Somewhere around 4-6 rings if I’m calling someone at home or on a cell phone. Normally by then the answering machine or voice mail has picked up. If voice mail does not pick up, I guess I let it go a little longer, but I don’t think I ever get up to 10.
I let it ring until voicemail or answering machine kicks in, or ten rings. I miss a lot of calls because we don’t always have phones plugged in on every floor, and I don’t go around clutching my cell phone. And if I’m in the middle of a conversation or wrastlin’ a chicken, it takes time to politely excuse myself and wash my hands.
There are always going to be reasons why people cannot answer the phone at certain times. If I am with a customer, I am going to ignore any ringing phone to concentrate on that customer, he/she deserves no less.
In my opinion, only a complete asshole will let the phone ring for 50/60/70 rings, and my response will be to respond with a similar level of stubborness.
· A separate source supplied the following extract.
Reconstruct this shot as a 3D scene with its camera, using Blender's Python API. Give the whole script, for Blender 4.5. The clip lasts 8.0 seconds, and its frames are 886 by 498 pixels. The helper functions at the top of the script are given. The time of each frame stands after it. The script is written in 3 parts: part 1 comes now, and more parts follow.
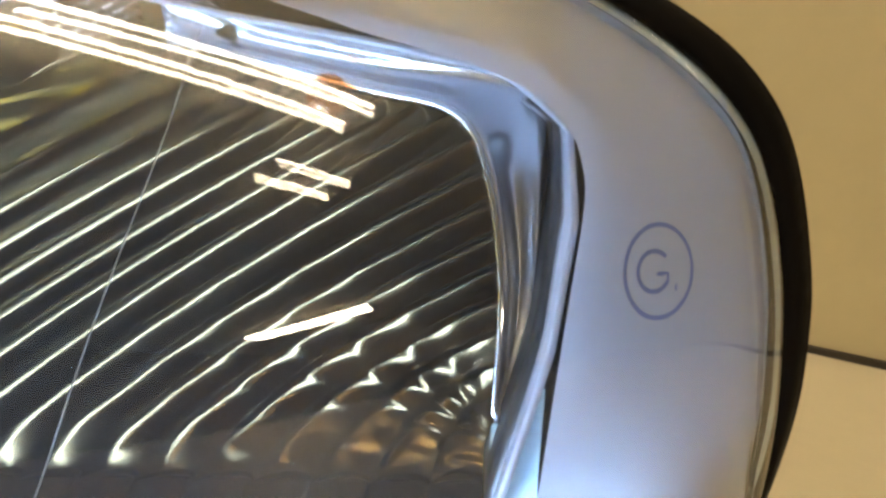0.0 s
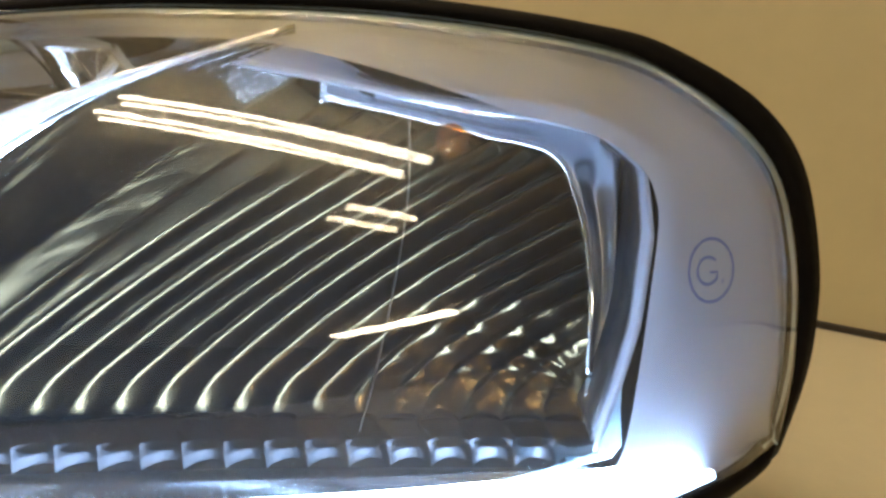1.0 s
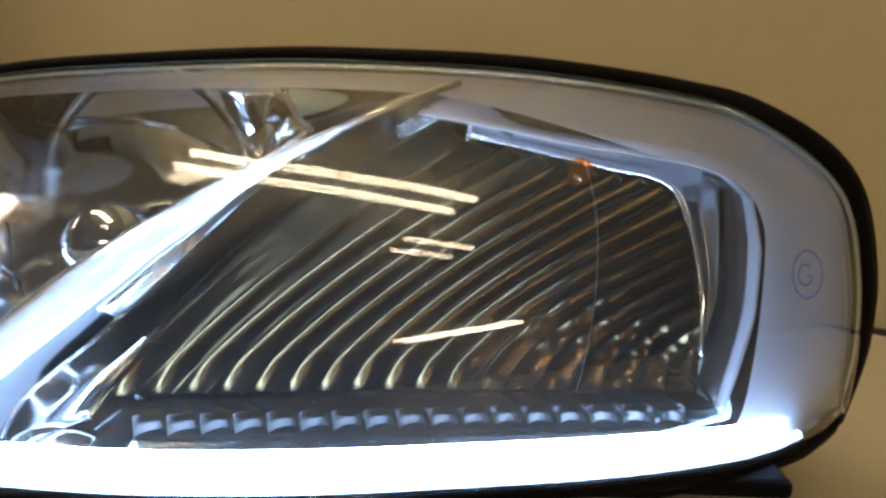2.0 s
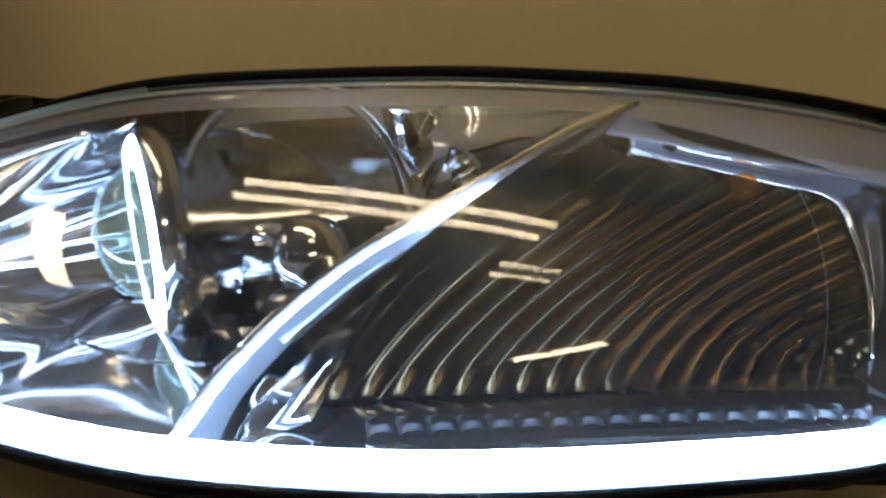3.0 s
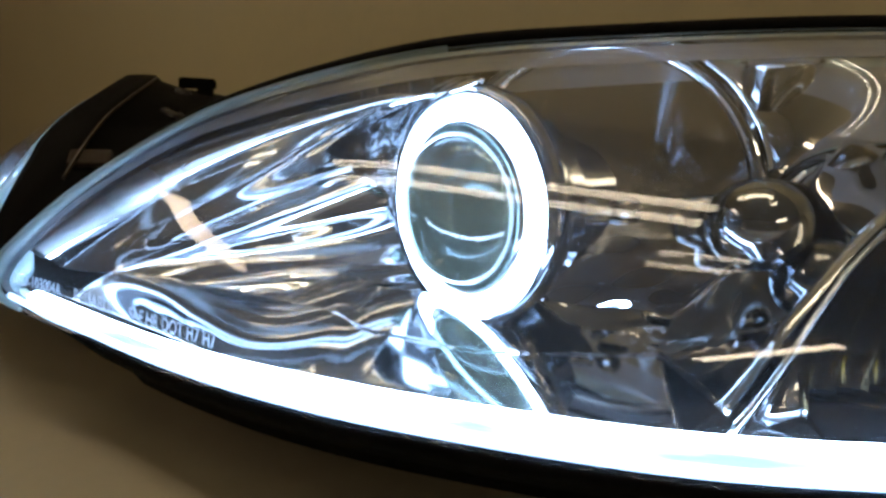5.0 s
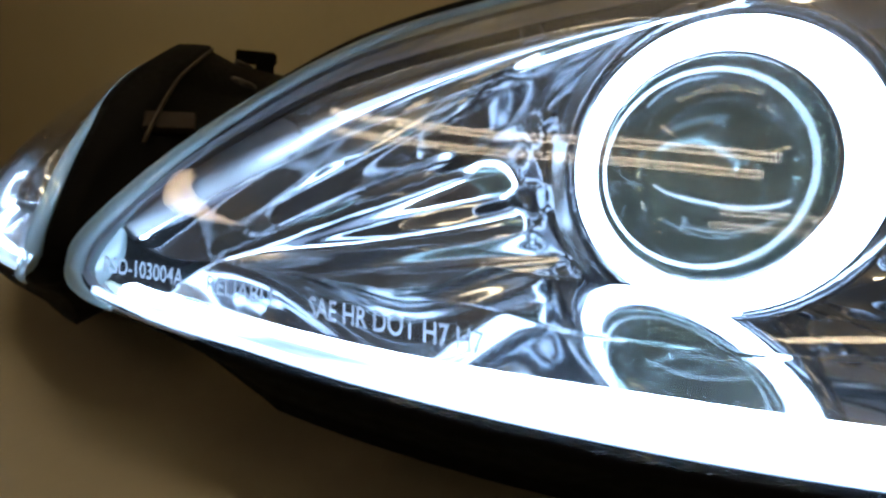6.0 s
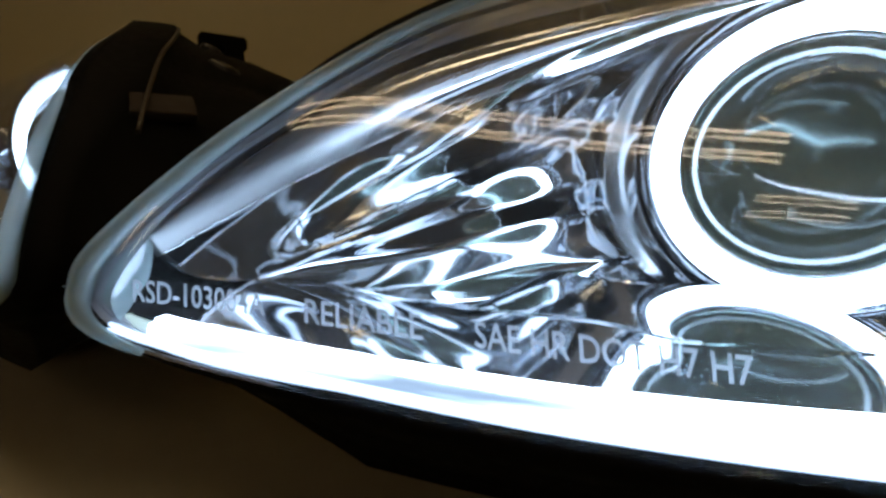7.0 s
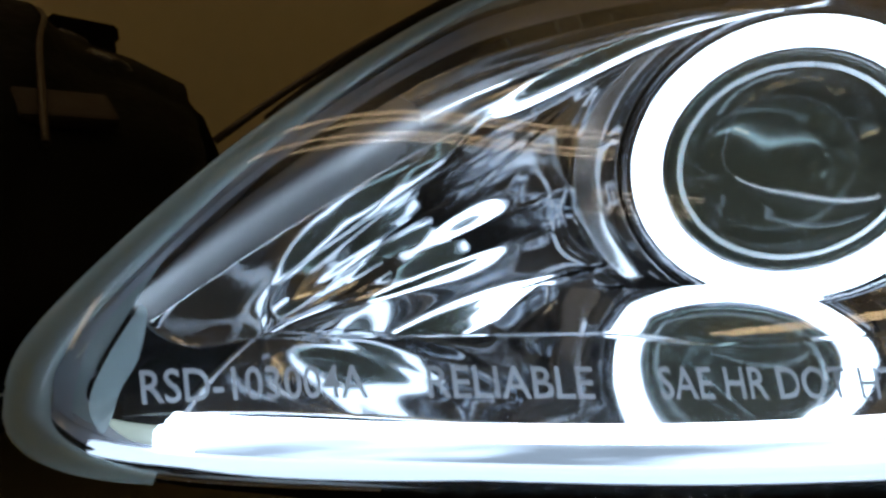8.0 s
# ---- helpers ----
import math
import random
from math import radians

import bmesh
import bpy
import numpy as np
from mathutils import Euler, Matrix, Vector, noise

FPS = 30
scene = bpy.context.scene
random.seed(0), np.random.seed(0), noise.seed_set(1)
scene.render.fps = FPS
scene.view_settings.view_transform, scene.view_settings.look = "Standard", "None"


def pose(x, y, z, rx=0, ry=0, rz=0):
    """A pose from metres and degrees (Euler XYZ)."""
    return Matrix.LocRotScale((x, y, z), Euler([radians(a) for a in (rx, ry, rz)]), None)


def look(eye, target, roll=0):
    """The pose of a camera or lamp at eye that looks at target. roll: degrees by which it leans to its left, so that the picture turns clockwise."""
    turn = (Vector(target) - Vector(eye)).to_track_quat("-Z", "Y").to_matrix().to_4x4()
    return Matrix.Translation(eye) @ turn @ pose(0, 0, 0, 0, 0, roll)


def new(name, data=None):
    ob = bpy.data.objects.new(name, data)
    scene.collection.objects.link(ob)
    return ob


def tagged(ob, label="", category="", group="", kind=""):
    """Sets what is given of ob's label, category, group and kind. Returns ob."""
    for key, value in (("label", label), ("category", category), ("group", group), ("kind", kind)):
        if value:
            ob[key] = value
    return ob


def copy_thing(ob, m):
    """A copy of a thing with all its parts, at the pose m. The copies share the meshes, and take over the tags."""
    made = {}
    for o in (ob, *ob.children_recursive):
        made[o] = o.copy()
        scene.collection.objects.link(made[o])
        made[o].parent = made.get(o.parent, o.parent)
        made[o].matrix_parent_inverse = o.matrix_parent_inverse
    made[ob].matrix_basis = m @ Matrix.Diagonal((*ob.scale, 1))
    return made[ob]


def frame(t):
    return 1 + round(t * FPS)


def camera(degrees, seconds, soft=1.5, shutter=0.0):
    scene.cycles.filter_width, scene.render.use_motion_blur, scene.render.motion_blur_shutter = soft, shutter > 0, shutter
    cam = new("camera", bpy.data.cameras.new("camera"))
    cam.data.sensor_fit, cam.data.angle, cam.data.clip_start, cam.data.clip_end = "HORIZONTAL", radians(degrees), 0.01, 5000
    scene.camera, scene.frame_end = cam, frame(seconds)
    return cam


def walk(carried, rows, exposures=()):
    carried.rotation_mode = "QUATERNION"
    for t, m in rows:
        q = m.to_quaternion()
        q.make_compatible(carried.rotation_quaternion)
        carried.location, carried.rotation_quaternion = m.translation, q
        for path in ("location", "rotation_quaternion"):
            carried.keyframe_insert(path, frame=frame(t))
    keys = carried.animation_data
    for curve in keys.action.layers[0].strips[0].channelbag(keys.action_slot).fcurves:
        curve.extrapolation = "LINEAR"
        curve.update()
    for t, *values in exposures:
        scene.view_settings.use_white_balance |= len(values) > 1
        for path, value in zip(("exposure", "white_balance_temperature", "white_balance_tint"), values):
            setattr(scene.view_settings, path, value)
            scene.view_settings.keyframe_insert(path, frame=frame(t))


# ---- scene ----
cam = camera(86.4, 8.0, soft=2.9)
PATH = [
    (0, (0.2906, -0.1431, 0.1235), (0.2874, 0.1499, 0.0594), 2.86),
    (0.5, (0.2783, -0.1586, 0.1310), (0.2721, 0.1328, 0.0601), 1.62),
    (1, (0.2661, -0.1782, 0.1361), (0.2543, 0.1123, 0.0624), 1.35),
    (1.5, (0.2502, -0.1965, 0.1440), (0.2387, 0.0932, 0.0670), 0.89),
    (1.7, (0.2354, -0.2037, 0.1445), (0.2251, 0.0868, 0.0704), 1.23),
    (2.8, (0.1662, -0.2292, 0.1466), (0.1573, 0.0632, 0.0804), 1.36),
    (3, (0.1443, -0.2254, 0.1490), (0.1403, 0.0666, 0.0801), 1.37),
    (3.5, (0.0982, -0.2250, 0.1442), (0.0934, 0.0666, 0.0743), 1.06),
    (4, (0.0583, -0.2243, 0.1332), (0.0547, 0.0681, 0.0663), 1.48),
    (4.5, (0.0255, -0.2191, 0.1330), (0.0240, 0.0729, 0.0641), 1.24),
    (5.1, (-0.0196, -0.2012, 0.1274), (-0.0175, 0.0912, 0.0603), 1.23),
    (6.3, (-0.1095, -0.1450, 0.0999), (-0.0895, 0.1489, 0.0433), 1.00),
    (6.5, (-0.1167, -0.1391, 0.1014), (-0.0884, 0.1540, 0.0442), 0.83),
    (7, (-0.1434, -0.1256, 0.0973), (-0.0851, 0.1638, 0.0438), 0.85),
    (7.5, (-0.1558, -0.1148, 0.0930), (-0.0571, 0.1632, 0.0387), -0.08),
    (8, (-0.1812, -0.0906, 0.0985), (-0.0414, 0.1704, 0.0504), -0.65),
]
EXPOSURES = [(0.0, 0.74, 4840, 10), (1.5, 0.22, 4800, 10), (3.0, -0.66, 4850, 10), (4.5, -1.06, 4660, 10), (6.3, -1.68, 5000, 10), (7.2, -2.20, 5400, 10), (8.0, -2.74, 5750, 10)]
walk(cam, [(t, look(eye, target, roll)) for t, eye, target, roll in PATH], EXPOSURES)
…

I will let it continue to ring even when I come free, or I will answer with the intention of helping you not one little bit.
But hey, anybody who wants to annoy the piss out of the person you are trying to reach, just keep on ringing.
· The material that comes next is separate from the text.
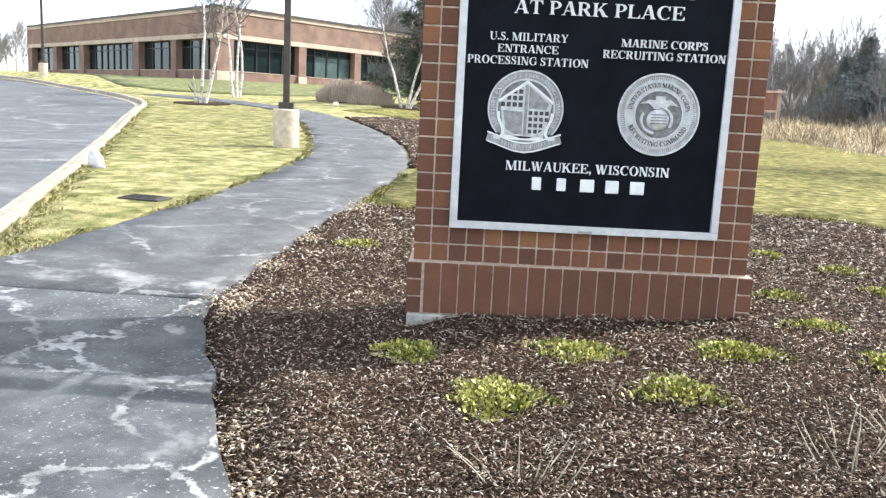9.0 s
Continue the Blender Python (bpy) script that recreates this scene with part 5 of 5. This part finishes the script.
def make_marker():
    """A white leaning marker cone in the grass by the kerb."""
    bm = lathe([(0.11, -0.02), (0.115, 0.05), (0.10, 0.14), (0.06, 0.24), (0.02, 0.29)], 14)
    for v in bm.verts:
        k = 1 + 0.22 * noise.noise(v.co * 9)
        v.co = Vector((v.co.x * k - v.co.z * 0.25, v.co.y * 0.6 * k, v.co.z))
    ob = new("white_bag", bm_mesh("white_bag", bm, MAT["white_paint"], True))
    ob.location = (-5.7, 6.6, ground_z(-5.7, 6.6))
    tagged(ob, "crumpled white bag standing in the grass by the kerb", "bag")


make_marker()
rock("pale_stone", -5.71, 28.4, (0.13, 0.10, 0.11), 3, MAT["white_paint"], "small pale stone at the path's far edge", "stone")


def make_drain():
    x, y = -4.07, 4.05
    cover = thing("valve_cover", pose(x, y, ground_z(x, y) - 0.014, 0, 0, -12), "dark iron valve cover sunk in the lawn", "cover")
    part("frame", box((-0.24, -0.15, -0.04), (0.24, 0.15, 0.030), 0.008), MAT["iron"], cover)
    part("lid", box((-0.20, -0.115, 0.031), (0.20, 0.115, 0.042), 0.004), MAT["iron"], cover)
    for k in range(5):
        part("rib", box((-0.17, -0.085 + k * 0.04, 0.042), (0.17, -0.075 + k * 0.04, 0.048)), MAT["iron"], cover)


make_drain()


def make_box_post():
    """A red wooden kiosk on posts beyond the meadow."""
    x, y = 16.75, 43.2
    post = thing("trail_kiosk", pose(x, y, ground_z(x, y), 0, 0, -14), "red-brown wooden trail kiosk with pale edges beyond the meadow", "kiosk")
    post.scale = (1.78, 1.78, 1.78)
    part("post", box((0.25, -0.05, -0.1), (0.35, 0.05, 1.28), 0.006), MAT["pale_wood"], post)
    part("post", box((-0.45, -0.05, -0.1), (-0.35, 0.05, 1.05), 0.006), MAT["redwood"], post)
    part("body", box((-0.42, -0.14, 0.62), (0.24, 0.14, 1.16), 0.006), MAT["redwood"], post)
    part("lid", box((-0.46, -0.18, 1.163), (0.40, 0.18, 1.23), 0.006), MAT["pale_wood"], post)
    part("shelf", box((-0.46, -0.17, 0.55), (0.24, 0.17, 0.617), 0.006), MAT["pale_wood"], post)


make_box_post()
Assuming there is no voice mail or answering machine, I’ll let it go for five rings, ten if it’s really important. I gave my grandparents ten rings, as I would with anyone I knew was elderly and/or could not get to the phone quickly.
Decades ago, the phone company suggested 10. But most people didn’t have any extension phones and the phone was typically in the kitchen or hall. If you were upstairs, say, you certainly needed 10 rings to get to it. (If you were in the bathtub, forget it.) Since then everything is different and I rarely wait that long and usually the phone is answered by 4 by some kind of messaging system. Still I have two friends with no messaging system and for them I will wait 10.
Incidentally, visiting Swiss friends a dozen years ago, I discovered that extension phones were illegal (privacy issues were the official excuse) and they had their phone on the steps up to the second floor. The PTT was in the throes of privatization and perhaps that has changed since.